Short problem. No images are to be carried over; print all other material exactly as it stands.

.....

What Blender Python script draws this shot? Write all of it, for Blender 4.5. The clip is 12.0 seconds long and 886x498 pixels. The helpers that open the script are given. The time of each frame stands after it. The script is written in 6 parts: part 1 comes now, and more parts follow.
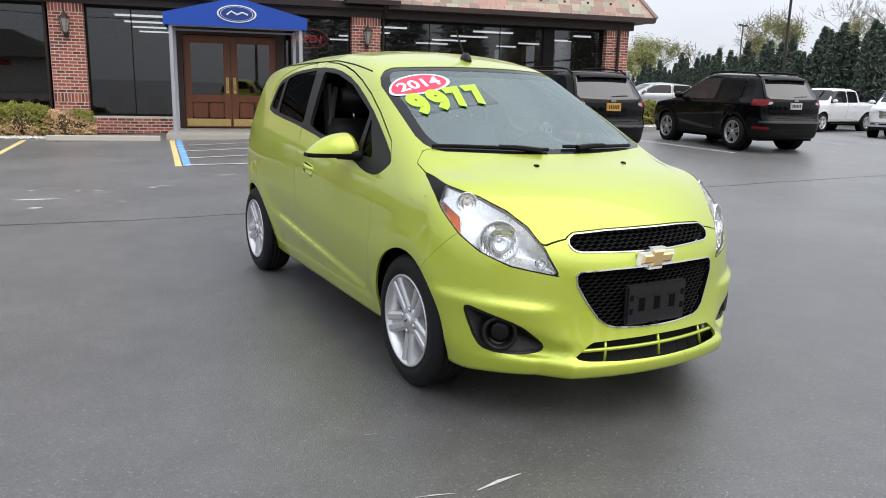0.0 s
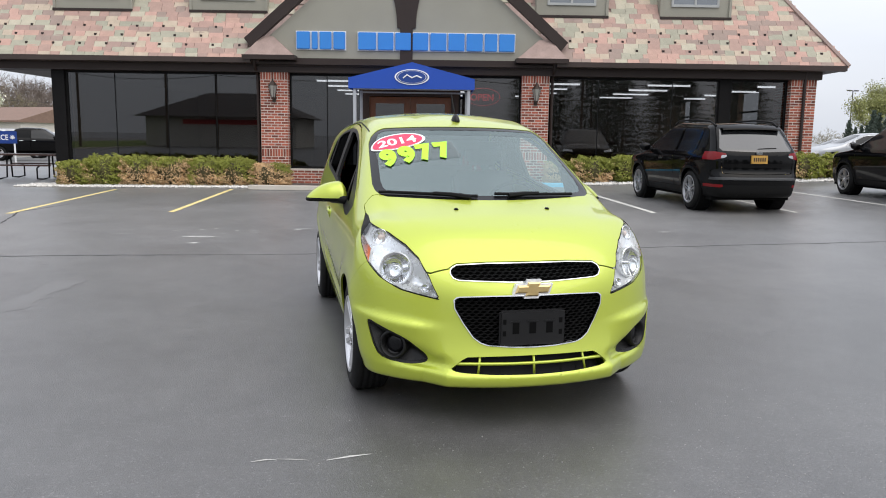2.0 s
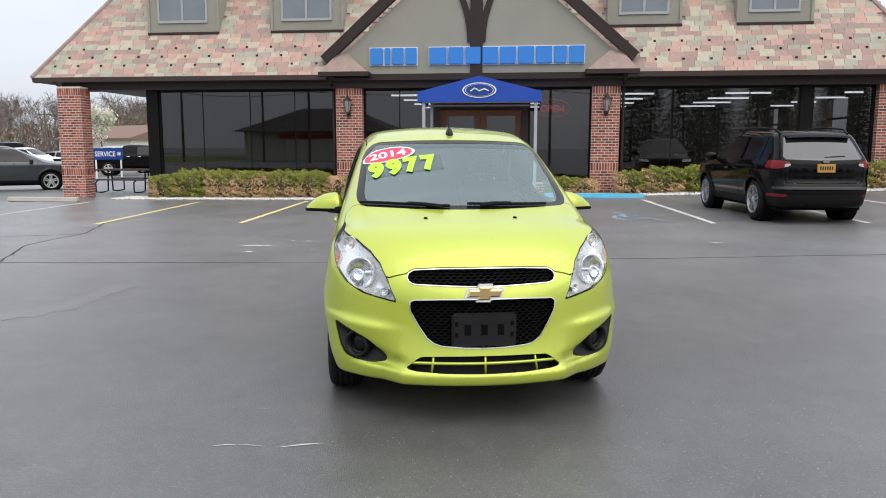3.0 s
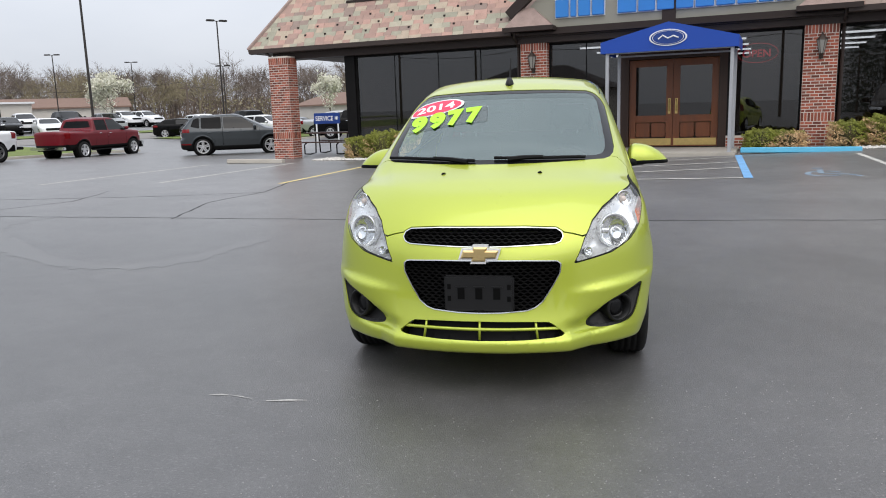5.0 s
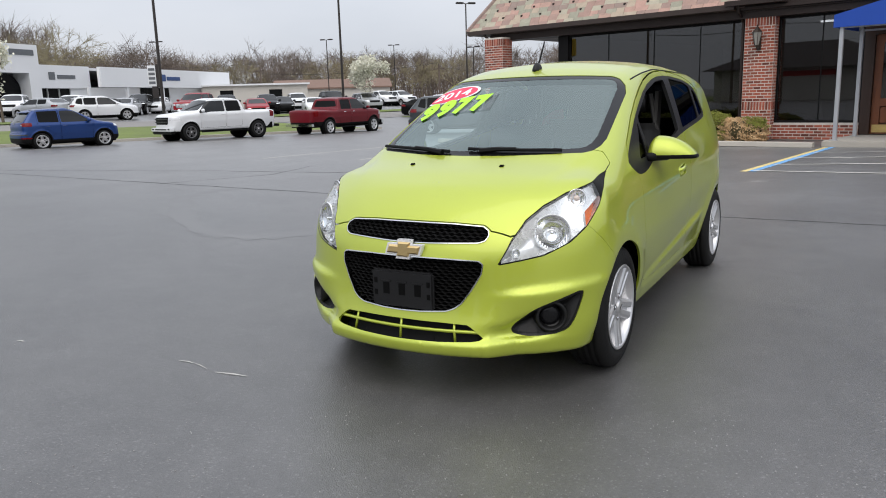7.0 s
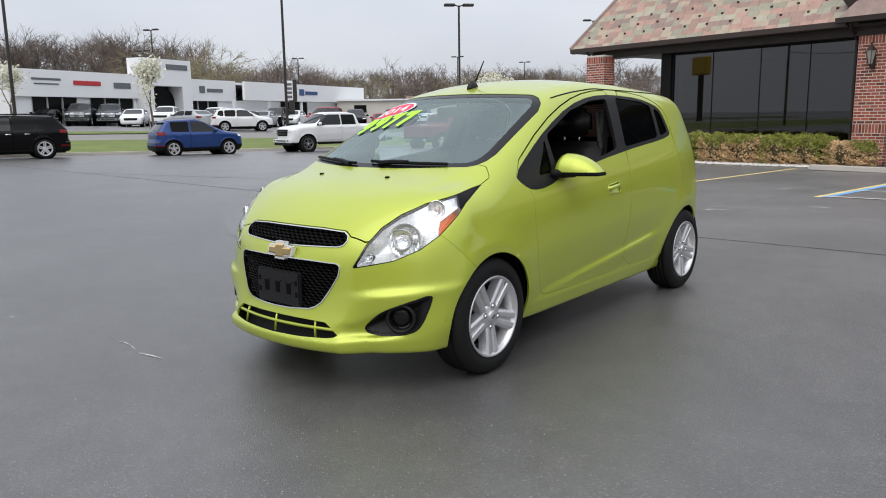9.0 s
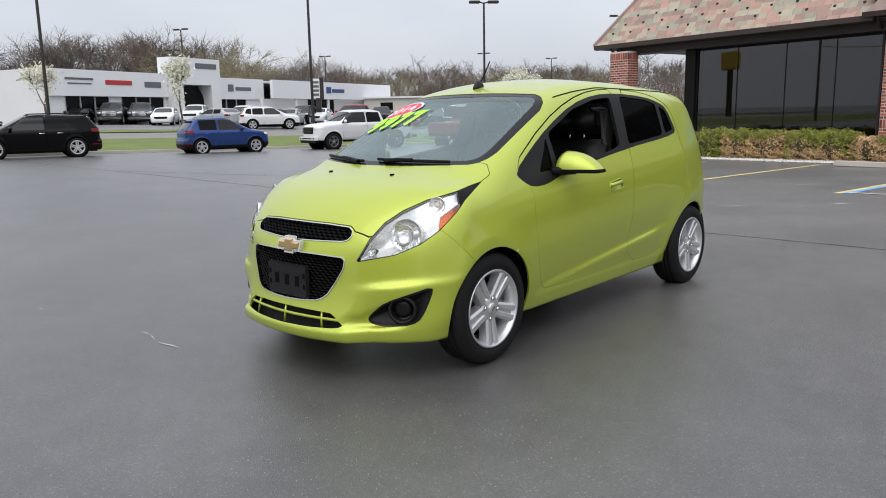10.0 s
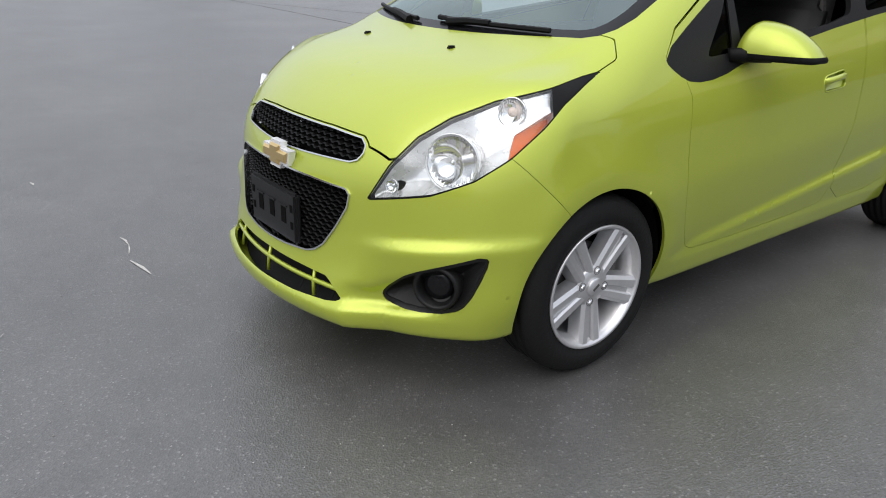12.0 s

.....

Result for this task.
What Blender Python script draws this shot? Write all of it, for Blender 4.5. The clip is 12.0 seconds long and 886x498 pixels. The helpers that open the script are given. The time of each frame stands after it. The script is written in 6 parts: part 1 comes now, and more parts follow.
0.0 s
2.0 s
3.0 s
5.0 s
7.0 s
9.0 s
10.0 s
12.0 s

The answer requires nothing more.